Sous un ciel d’encre, sur la route d’un navire voguant en pleine Méditerranée, un violent orage éclate. Dans un vacarme assourdissant, le vaisseau tangue, bousculé par de puissants éclairs. A bord, deux aventuriers filent à pleine vitesse vers l’île d’Ogygie, où vit la nymphe Calypso, un lieu mythique du naufrage d’Ulysse conté par Homère.
Cette scène pourrait trouver sa place dans le prochain long-métrage de Christopher Nolan, L’Odyssée, dont les places déjà mises en vente dans 26 cinémas à travers le monde s’arrachent, un an avant sa sortie en salle. Mais cette scène est bien réelle. Elle se déroule en 1912, alors que le photographe suisse Fred Boissonnas (1858-1946) et le géographe français Victor Bérard (1864-1931) se lancent dans un impressionnant périple sur les traces du héros grec.
Helléniste de renom, Victor Bérard s’est mis en tête, au début du XXe siècle, de redonner leurs lettres de noblesse aux écrits d’Homère qui l’ont tant captivé. Sa théorie, vivement critiquée à l’époque, dépeint le poète grec comme le premier des géographes. Selon Bérard, Homère a réalisé un minutieux travail de documentation historique et géographique pour écrire l’Odyssée. Il se serait plongé dans les notes de marins phéniciens qui sillonnaient la Méditerranée, pour retranscrire le plus fidèlement possible les lieux du voyage d’Ulysse.

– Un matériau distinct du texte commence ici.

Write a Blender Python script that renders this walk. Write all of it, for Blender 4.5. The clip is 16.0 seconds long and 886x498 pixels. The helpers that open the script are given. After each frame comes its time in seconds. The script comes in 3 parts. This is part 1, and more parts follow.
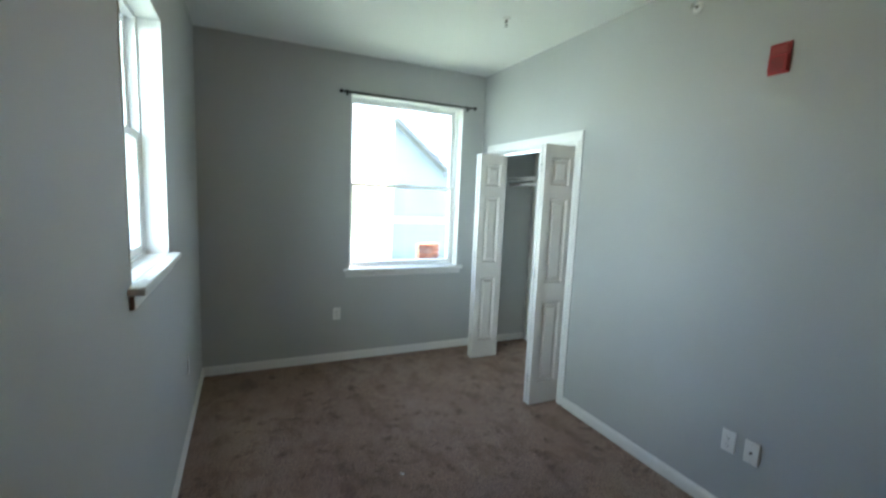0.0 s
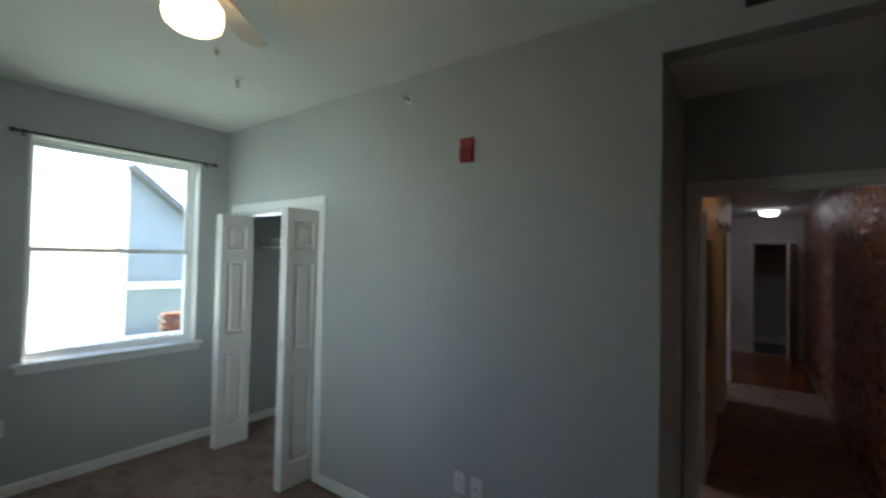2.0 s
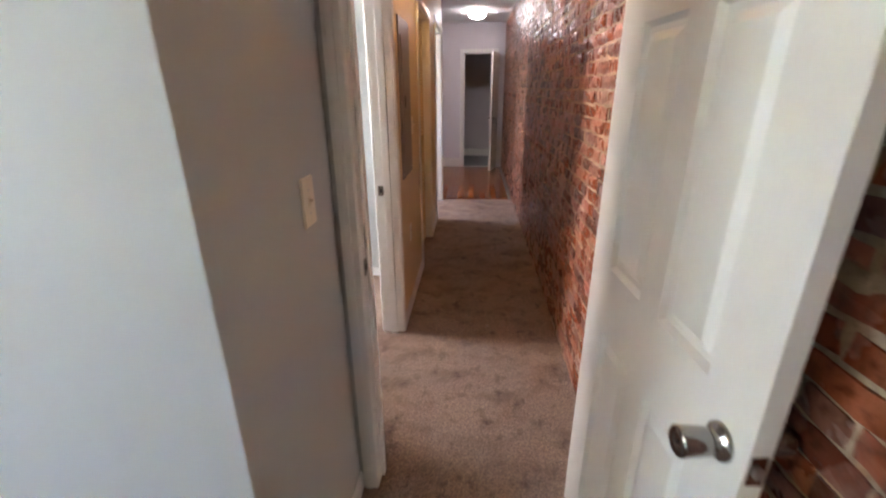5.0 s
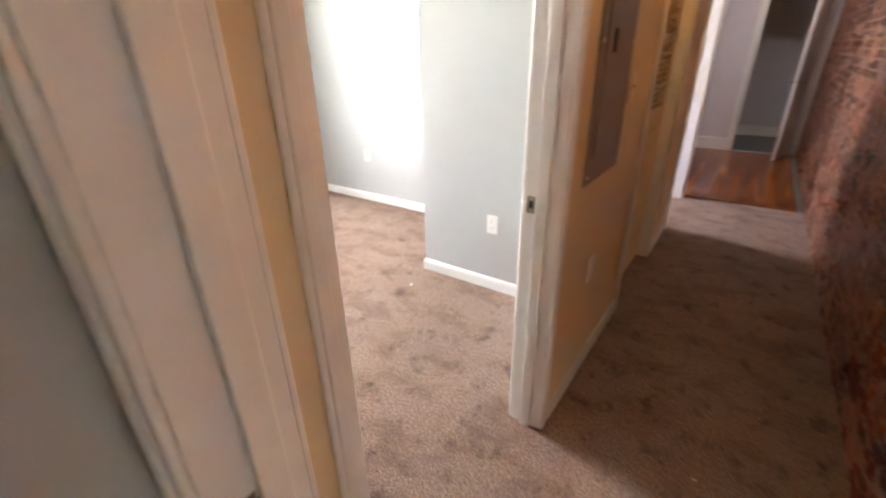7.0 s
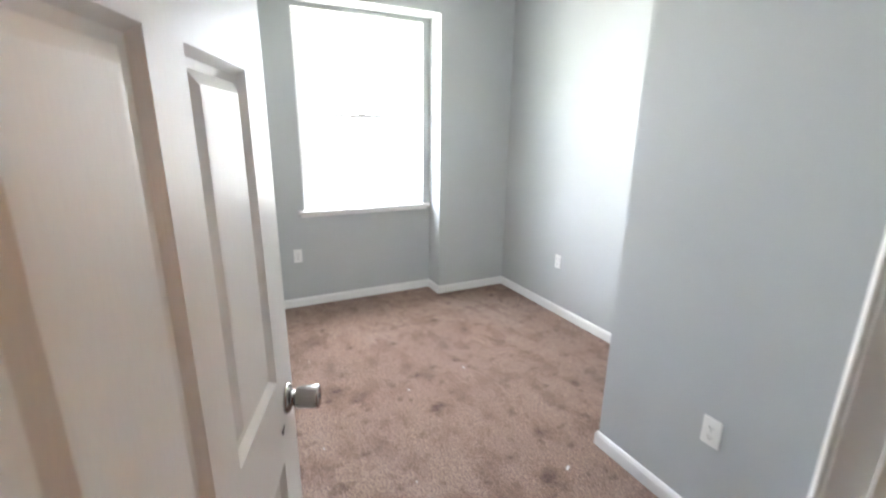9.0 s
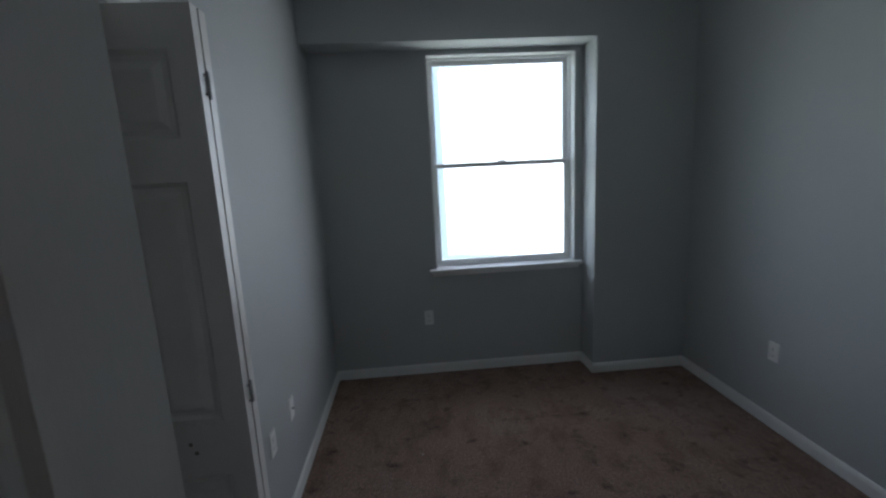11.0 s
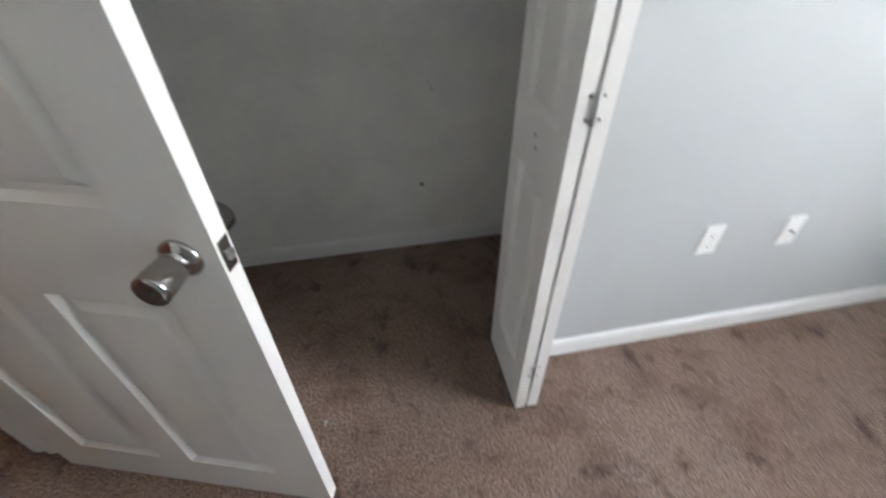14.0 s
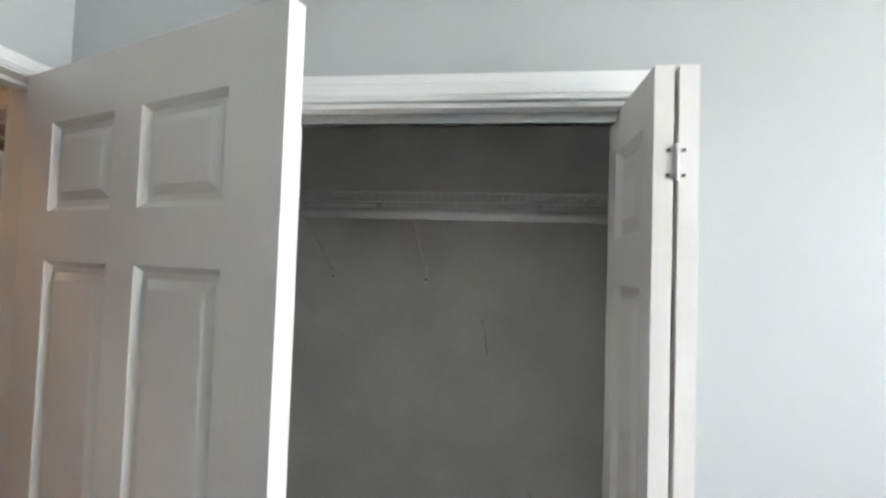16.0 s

De Gibraltar aux îles ioniennes
Les écrits en question ayant disparu depuis des siècles, celui qui deviendra sénateur en 1920 décide de prouver ses allégations en suivant les traces du mari de Pénélope, de Gibraltar aux îles ioniennes. Fasciné par le travail de Victor Bérard et notamment par son ouvrage Les Phéniciens et l’Odyssée, publié en 1902, Fred Boissonnas propose ses services au géographe pour documenter le voyage. En juillet 1912, les deux hommes prennent le large pour une expédition qui durera plus de trois mois.